Requirement:
Leaving out the pictures, retype the lines from the beginning of the listing through the line containing "scene.render.fps = FPS".

Given material:
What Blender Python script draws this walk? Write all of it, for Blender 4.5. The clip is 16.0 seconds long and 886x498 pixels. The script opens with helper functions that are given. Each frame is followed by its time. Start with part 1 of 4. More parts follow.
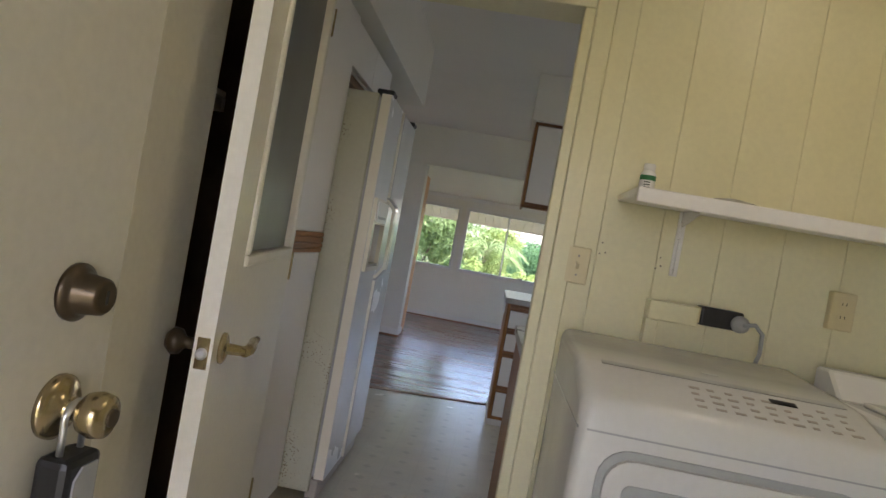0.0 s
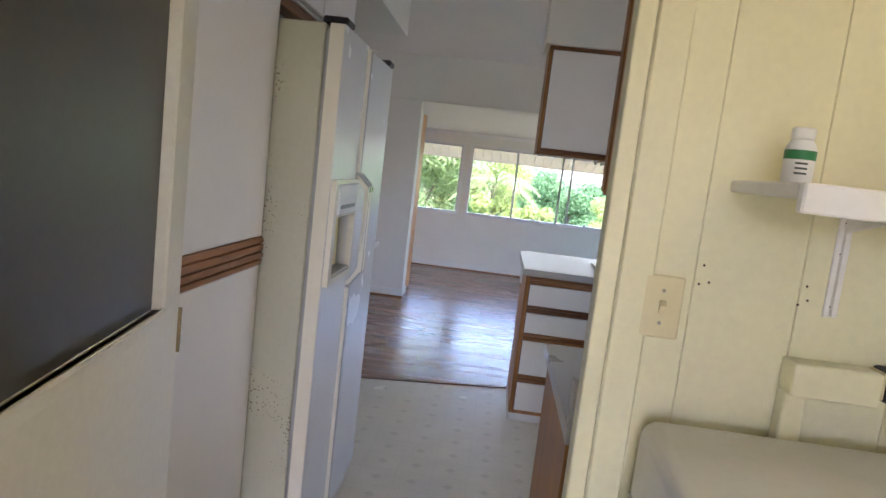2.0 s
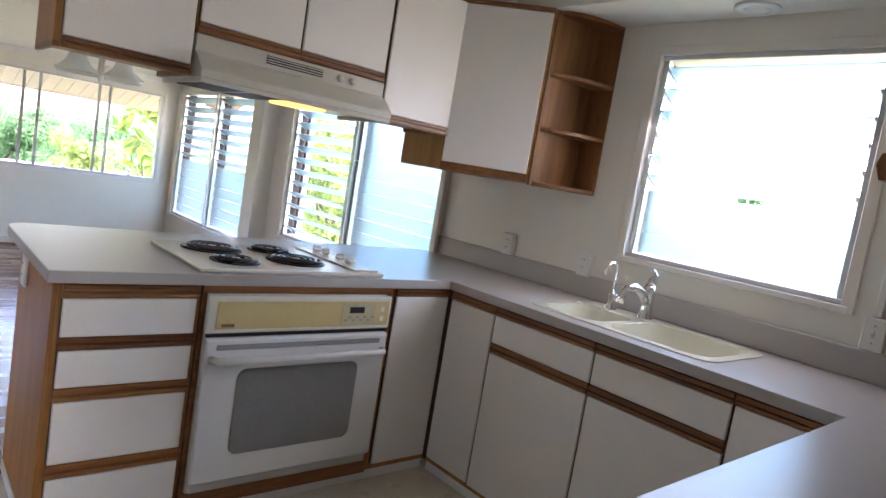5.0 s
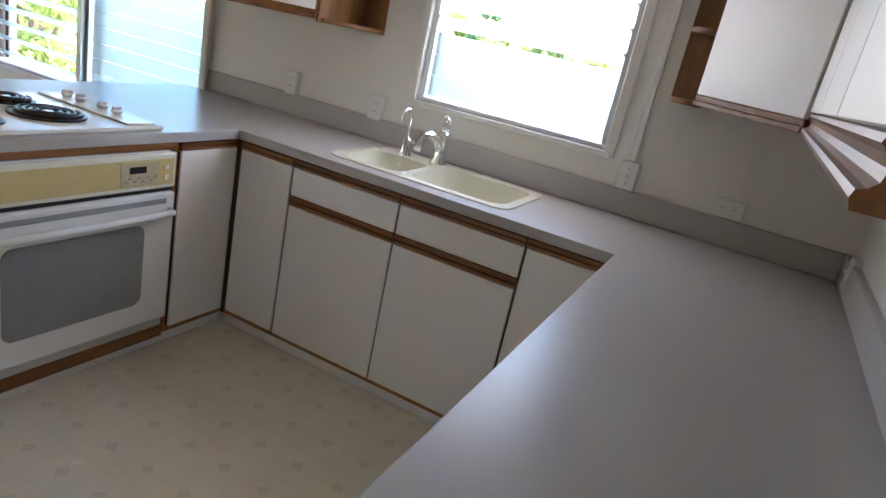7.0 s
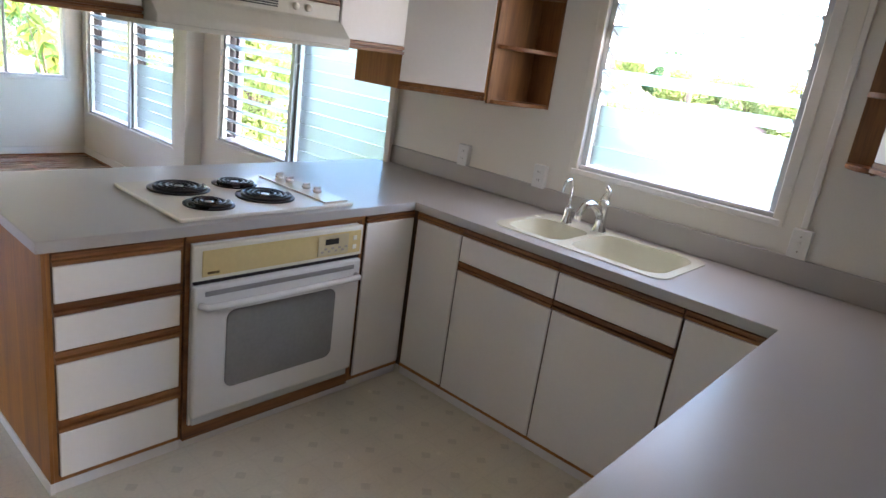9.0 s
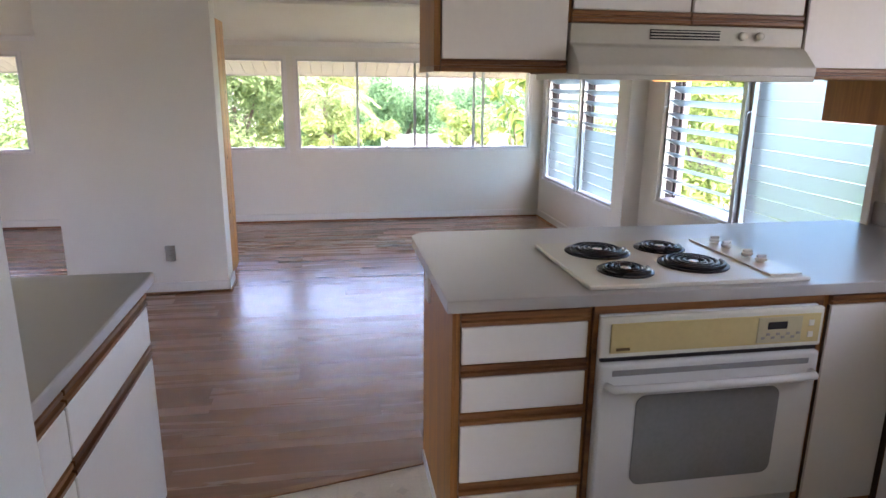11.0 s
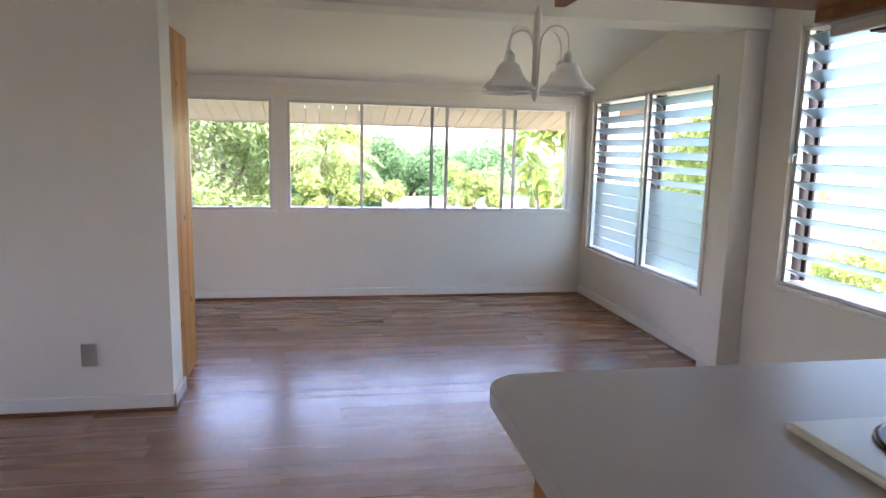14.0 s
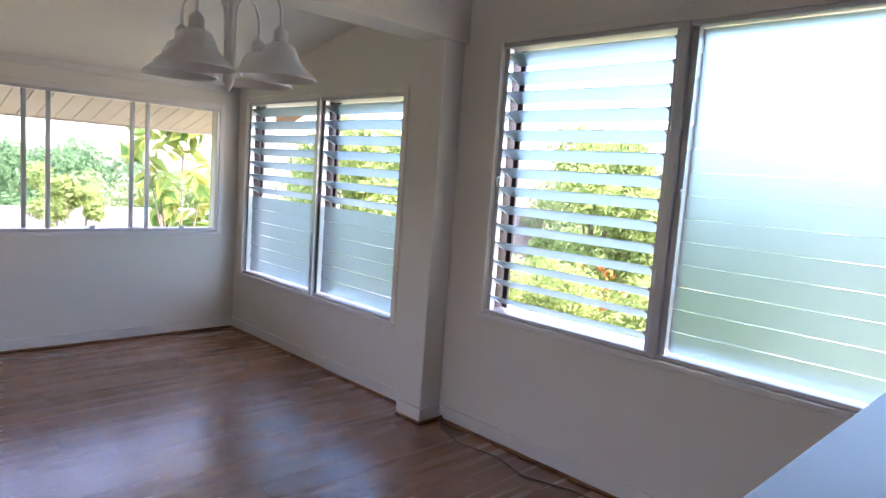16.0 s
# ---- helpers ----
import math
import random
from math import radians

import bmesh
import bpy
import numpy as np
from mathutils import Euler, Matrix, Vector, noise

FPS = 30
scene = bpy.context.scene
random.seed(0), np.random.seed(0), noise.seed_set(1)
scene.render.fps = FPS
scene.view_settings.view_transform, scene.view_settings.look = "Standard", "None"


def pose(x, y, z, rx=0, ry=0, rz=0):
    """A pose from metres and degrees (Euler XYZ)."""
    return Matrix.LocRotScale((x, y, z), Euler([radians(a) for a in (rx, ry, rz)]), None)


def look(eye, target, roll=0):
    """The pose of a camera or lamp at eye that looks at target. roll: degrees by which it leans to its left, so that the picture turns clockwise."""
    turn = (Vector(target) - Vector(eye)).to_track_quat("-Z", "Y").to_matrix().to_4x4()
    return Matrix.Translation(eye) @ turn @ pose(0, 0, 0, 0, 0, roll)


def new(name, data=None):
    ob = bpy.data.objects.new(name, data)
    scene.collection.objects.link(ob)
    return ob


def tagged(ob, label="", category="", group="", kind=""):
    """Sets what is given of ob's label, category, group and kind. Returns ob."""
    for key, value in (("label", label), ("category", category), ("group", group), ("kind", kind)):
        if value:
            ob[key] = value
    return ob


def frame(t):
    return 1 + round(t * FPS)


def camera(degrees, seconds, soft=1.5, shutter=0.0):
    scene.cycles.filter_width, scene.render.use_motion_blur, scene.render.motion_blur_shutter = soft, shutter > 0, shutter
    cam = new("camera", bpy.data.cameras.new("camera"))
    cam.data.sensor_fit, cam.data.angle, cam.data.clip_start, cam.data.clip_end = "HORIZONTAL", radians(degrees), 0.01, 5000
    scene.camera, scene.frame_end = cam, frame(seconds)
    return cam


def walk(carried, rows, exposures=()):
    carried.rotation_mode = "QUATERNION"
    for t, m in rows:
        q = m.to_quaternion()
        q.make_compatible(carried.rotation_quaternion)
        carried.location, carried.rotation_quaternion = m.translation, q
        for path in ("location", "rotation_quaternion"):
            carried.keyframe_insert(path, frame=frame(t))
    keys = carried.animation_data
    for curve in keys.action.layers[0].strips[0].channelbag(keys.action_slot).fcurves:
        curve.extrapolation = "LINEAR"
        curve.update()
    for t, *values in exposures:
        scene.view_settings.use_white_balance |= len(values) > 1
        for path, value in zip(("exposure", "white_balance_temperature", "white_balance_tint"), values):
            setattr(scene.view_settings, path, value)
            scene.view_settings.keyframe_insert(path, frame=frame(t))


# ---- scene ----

In response:
What Blender Python script draws this walk? Write all of it, for Blender 4.5. The clip is 16.0 seconds long and 886x498 pixels. The script opens with helper functions that are given. Each frame is followed by its time. Start with part 1 of 4. More parts follow.
0.0 s
2.0 s
5.0 s
7.0 s
9.0 s
11.0 s
14.0 s
16.0 s
# ---- helpers ----
import math
import random
from math import radians

import bmesh
import bpy
import numpy as np
from mathutils import Euler, Matrix, Vector, noise

FPS = 30
scene = bpy.context.scene
random.seed(0), np.random.seed(0), noise.seed_set(1)
scene.render.fps = FPS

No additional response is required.